In response, Diodorus maintained that possible was identical with necessary (i.e., not contingent); so that the future is as certain and defined as the past. Alexander of Aphrodisias tells us that Diodorus believed that that alone is possible which either is happening now, or will happen at some future time. When speaking about facts of an unrecorded past, we know that a given fact either occurred, or did not occur—without knowing which of the two is true; therefore, we affirm only that the fact may have occurred. So too about the future: either the assertion that a given fact will—at some time—occur, or else the assertion that it will never occur, is positively true; the assertion that it may or may not occur, at some time or another, represents only our ignorance as to which of the two is true. That which will never at any time occur is, in a word, impossible.

Diodorus went on to formulate an argument that became known as the master argument or ruling argument (ὁ κυριεύων λόγος / ho kurieuôn logos). The most succinct description of it is provided by Epictetus:
The argument called the master argument appears to have been proposed from such principles as these: there is in fact a common contradiction between one another in these three propositions, each two being in contradiction to the third. The propositions are: (1) every past truth must be necessary; (2) that an impossibility does not follow a possibility; (3) something is possible which neither is nor will be true. Diodorus observing this contradiction employed the probative force of the first two for the demonstration of this proposition: That nothing is possible which is not true and never will be.

Epictetus' description of the master argument is not in the form as it would have been presented by Diodorus, which makes it difficult to know the precise nature of his argument. To modern logicians, it is not obvious why these three premises are inconsistent, or why the first two should lead to the rejection of the third. Modern interpretations therefore assume that there must have been extra premises in the argument tacitly assumed by Diodorus and his contemporaries.

One possible reconstruction is as follows: For Diodorus, if a future event is not going to happen, then it was true in the past that it would not happen. Since every past truth is necessary (proposition 1), it was necessary that in the past it would not happen. Since the impossible cannot follow from the possible (proposition 2), it must have always been impossible for the event to occur. Therefore if something will not be true, it will never be possible for it to be true, and thus proposition 3 is shown to be false.

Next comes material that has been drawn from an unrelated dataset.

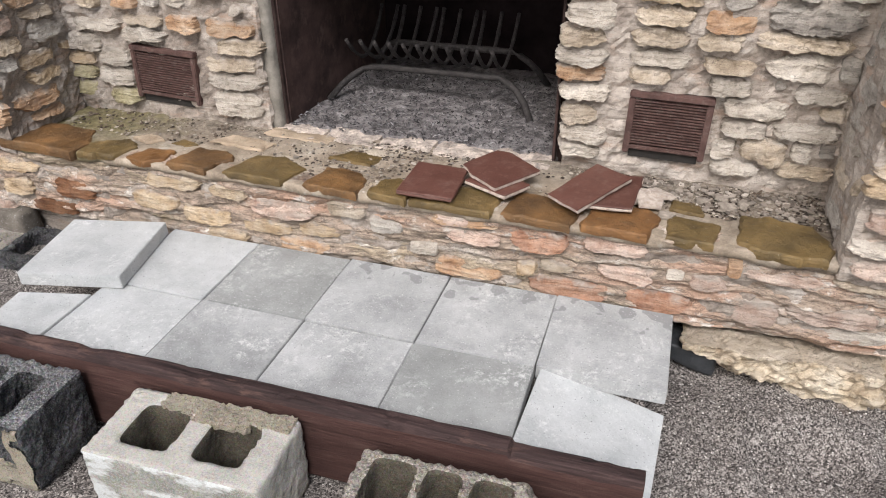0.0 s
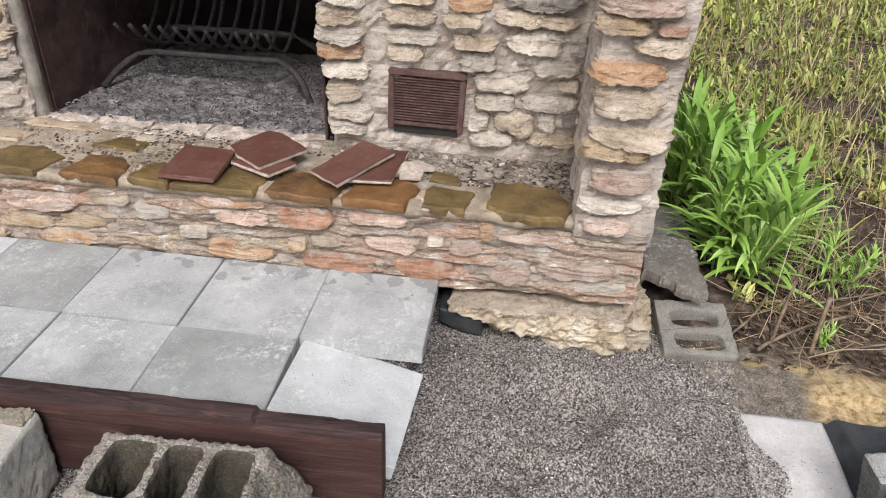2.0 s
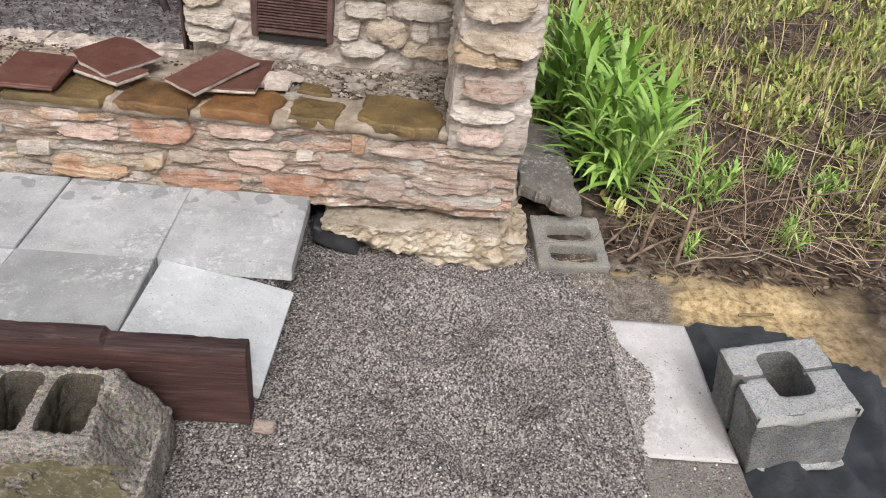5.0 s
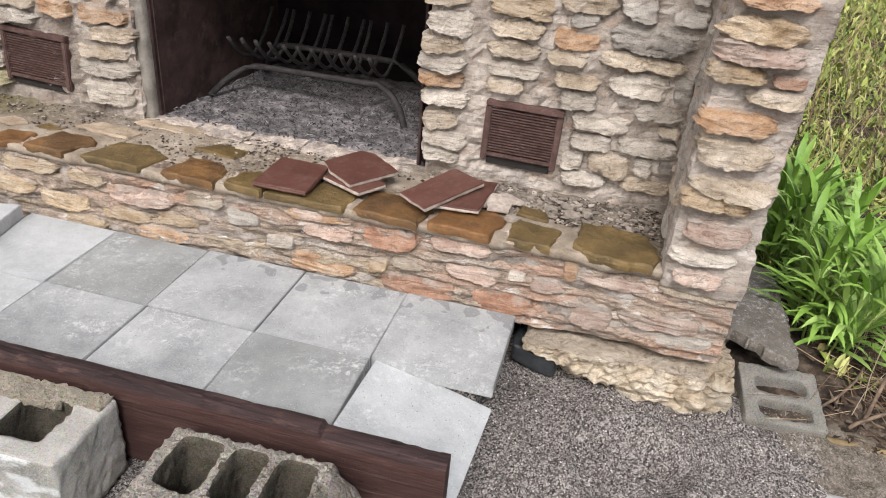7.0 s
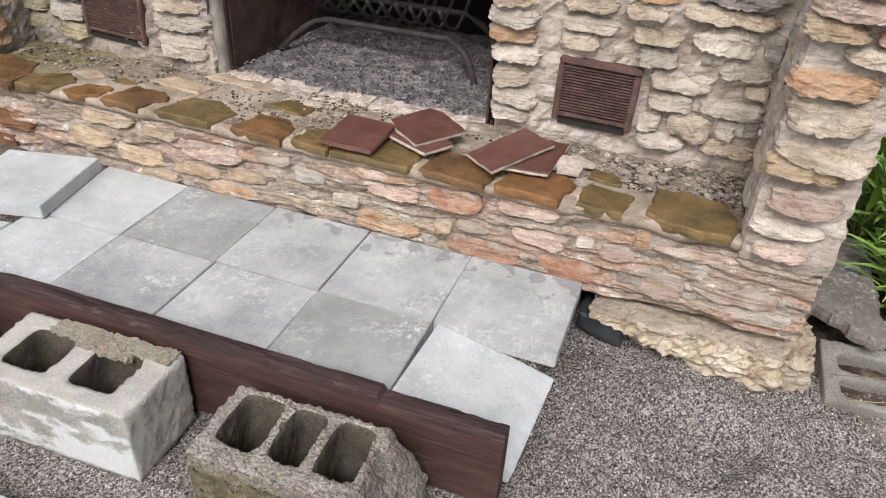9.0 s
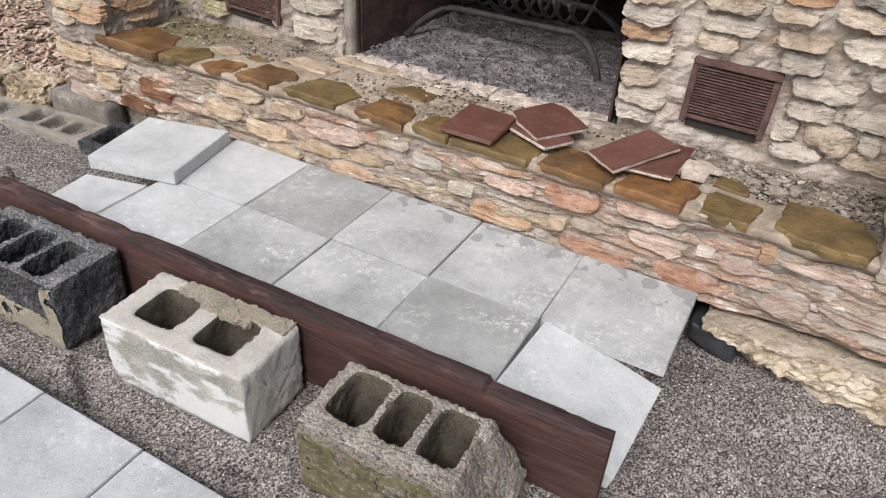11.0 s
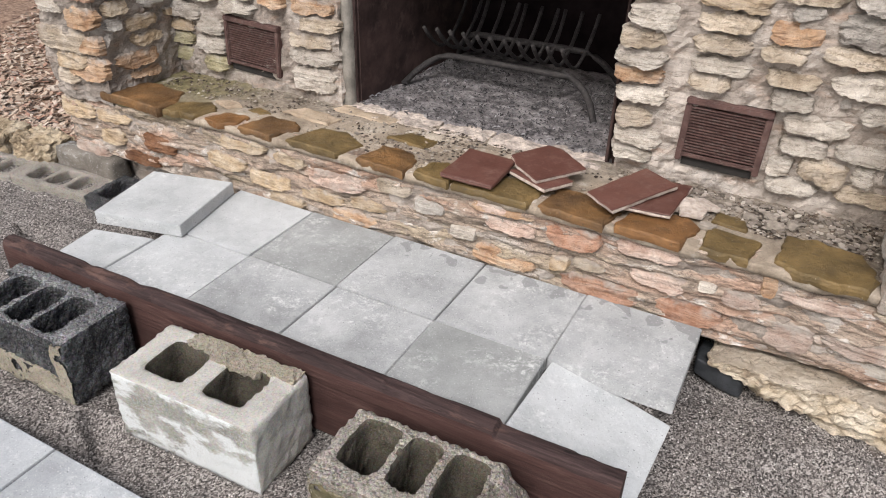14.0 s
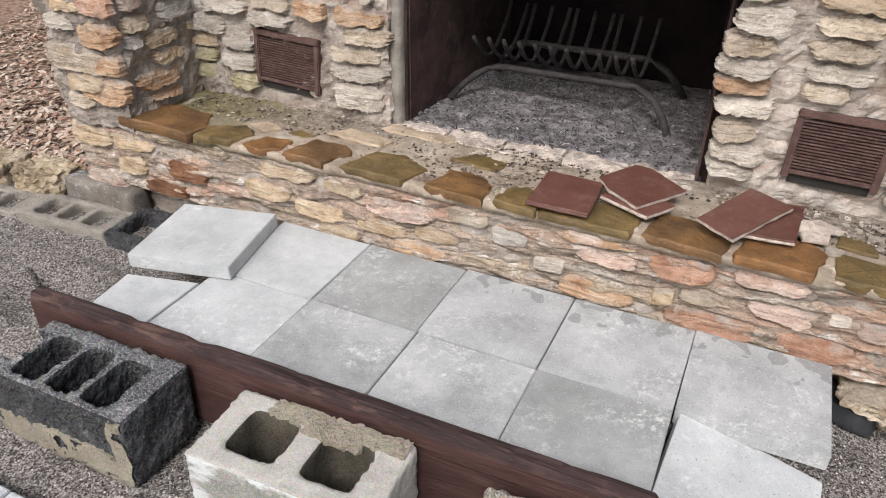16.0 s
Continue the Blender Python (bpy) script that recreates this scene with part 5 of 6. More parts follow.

Epictetus goes on to point out that Panthoides, Cleanthes, and Antipater of Tarsus made use of the second and third proposition to demonstrate that the first proposition was false. Chrysippus, on the other hand, agreed with Diodorus that everything true as an event in the past is necessary, but attacked Diodorus' view that the possible must be either what is true or what will be true. He thus made use of the first and third proposition to demonstrate that the second proposition was false.

==Nom de plume==
During the 1960s and 1970s the philosopher Richard Clyde Taylor also coauthored several articles under the nom de plume of Diodorus Cronus which included: "Time, Truth and Ability" (Analysis, 1965) and "The Necessity of Everything That One Does" (The Southern Journal of Philosophy, 1971).